Report of the Pioneer Society of the State of Michigan
Volume XXVI
Lansing, Michigan
W. S. George & Co.,
State Printers & Binders
Page 34 - 35

BAY COUNTY
Memorial Report
Judge Andrew C. Maxwell
Mrs. Caroline Adams Wight

    MRS. CAROLINE ADAMS WIGHT.  -  Mrs. Caroline Adams Wight was born in Ludlowville, N. Y., February 9, 1823.
     She was the second child and elder daughter of the Rev. Wm. M. and Sophia Farnsworth Adams, both of whom were from distinguished revolutionary families.   Mr. Adams was a gentleman of the old school, polished, and dignified in manner, a warm friend of the evangelist, Chas. G. Finney, and of Rev. Wm. Wisner, well known through western New York as both preacher and pastor.
     Mrs. Adams was a woman of great beauty of person an sweetness of disposition and both parents were warmly loved and honored by all who knew them.
     Mrs. Wight was carefully educated at home and at a private school in Athens, Penn., and when at the age of fourteen her father came west to Painesville, Ohio, she attended what is now known as Lake Erie Seminary.  Mr. Adams, however, soon removed to Rockton, Ill.   Here on May 31, 1840, when but just seventeen years of age, she was married to J. Ambrose Wight, a union which lasted to within six months of fifty-years.  Mr. and Mrs. Wight, after a brief residences in Rockton and Rockford, removed to Chicago, at that time in its childhood.   Their home was near 12th street, beyond the confines of the city, and the conditions of living were primitive.  They early united with the Second Presbyterian church, then newly formed, a connection lasting for twelve years, when Mr. Wight was licensed to preach and Mrs. Wight entered upon the duties of a minister's wife.  She was active in the church and socially as far as health and the care of a family of children allowed.   During the war she was an active worker in the sanitary commission.
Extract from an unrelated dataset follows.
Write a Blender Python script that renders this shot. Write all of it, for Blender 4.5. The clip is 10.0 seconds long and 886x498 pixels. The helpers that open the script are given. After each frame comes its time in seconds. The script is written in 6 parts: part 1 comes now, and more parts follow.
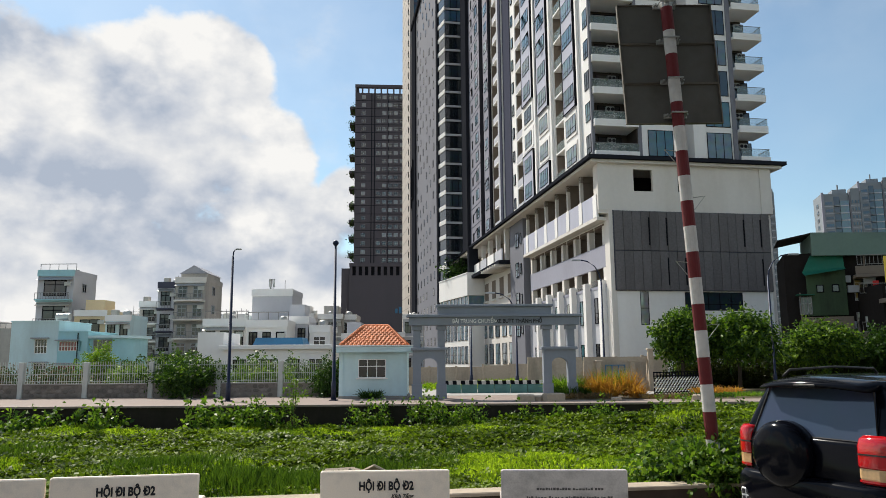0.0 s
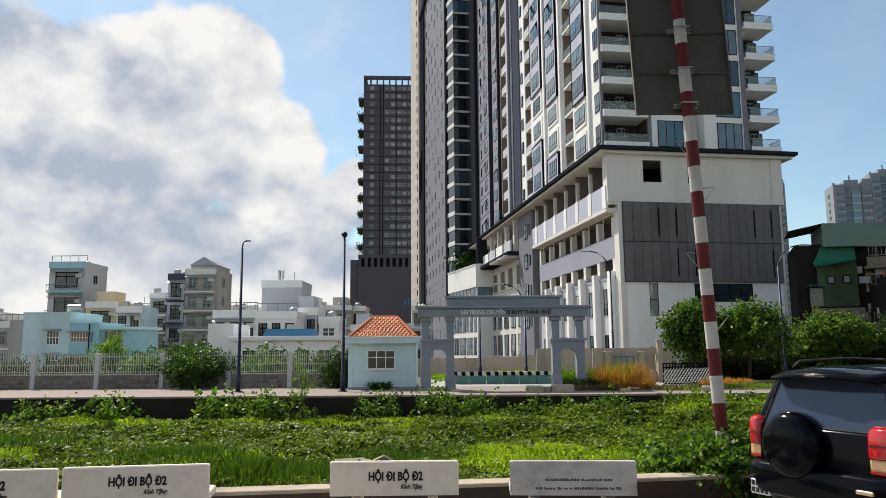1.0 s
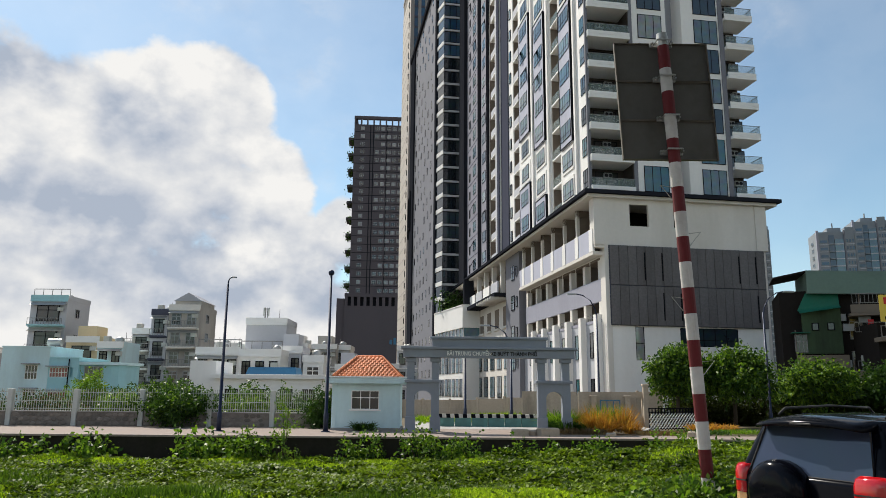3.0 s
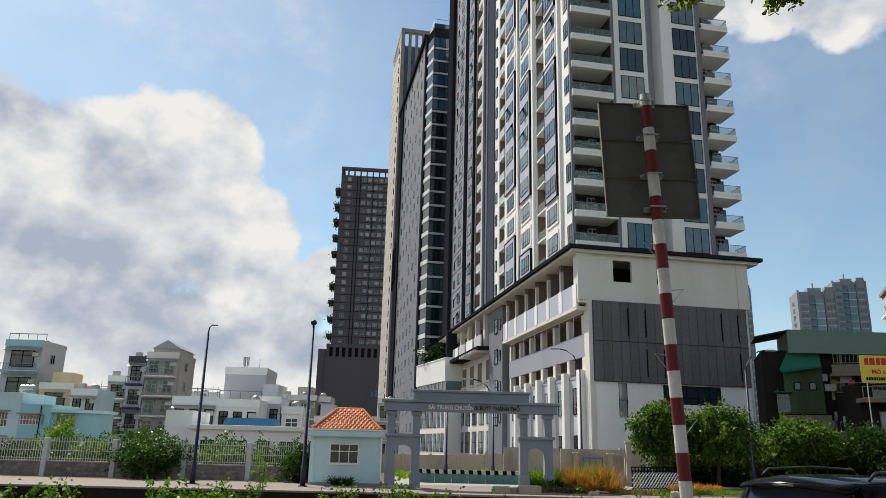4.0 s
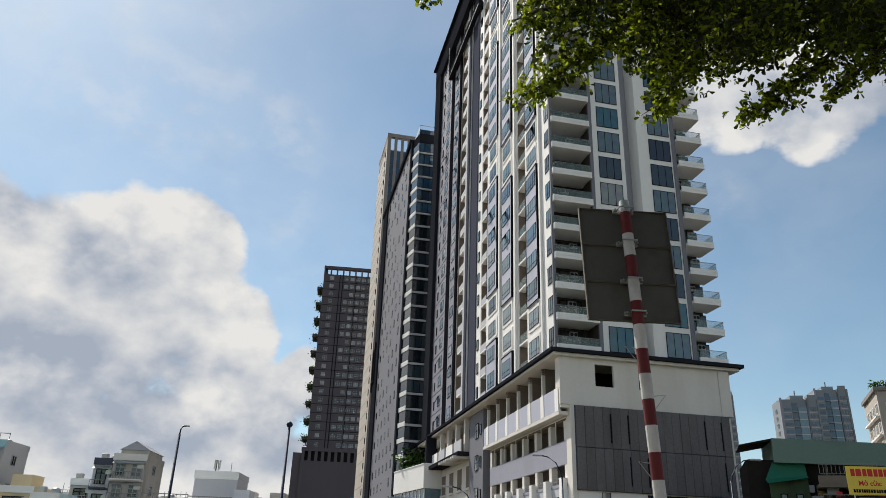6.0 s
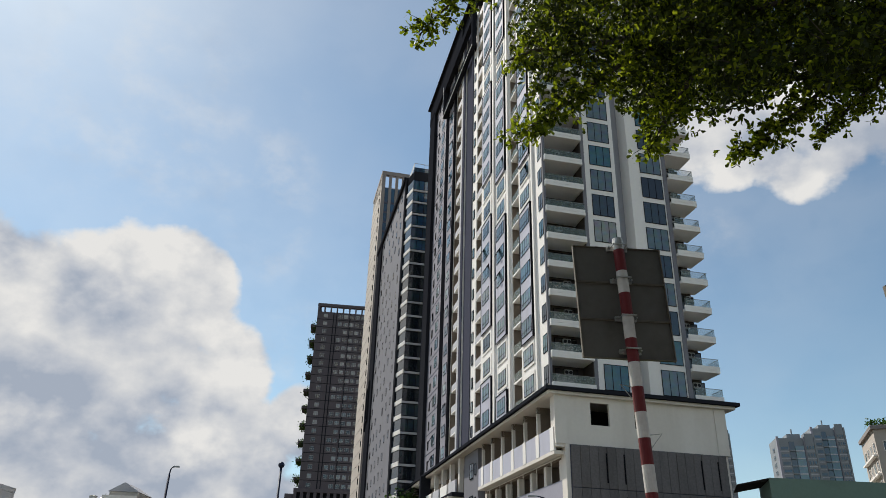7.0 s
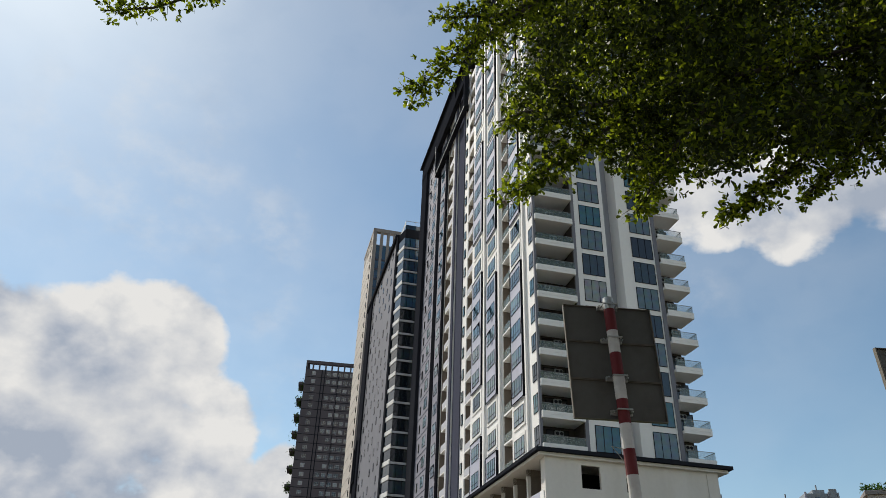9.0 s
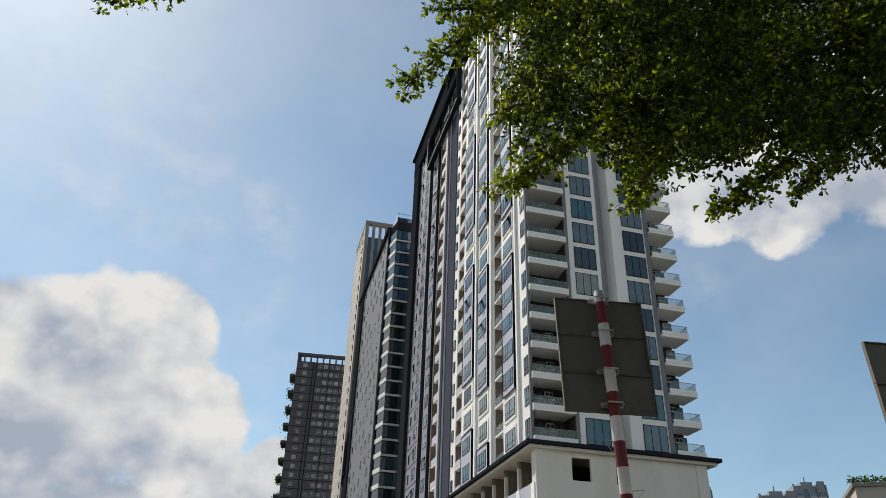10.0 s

     In August, 1865, she came to Bay City where the remainder of her life was spent.   Here she sang in the choir, taught in the Sabbath school, organized and for eighteen years was president of the Woman's Missionary Society, and was an important factor in the social life of the church and city until failing health laid her aside.   She was the mother of seven children, tow of whom died in infancy and one, a son, perished in the wreck of the U. S. S. Huron, in his early manhood.   Mrs. Wight passed away from earth on January 13, 1892.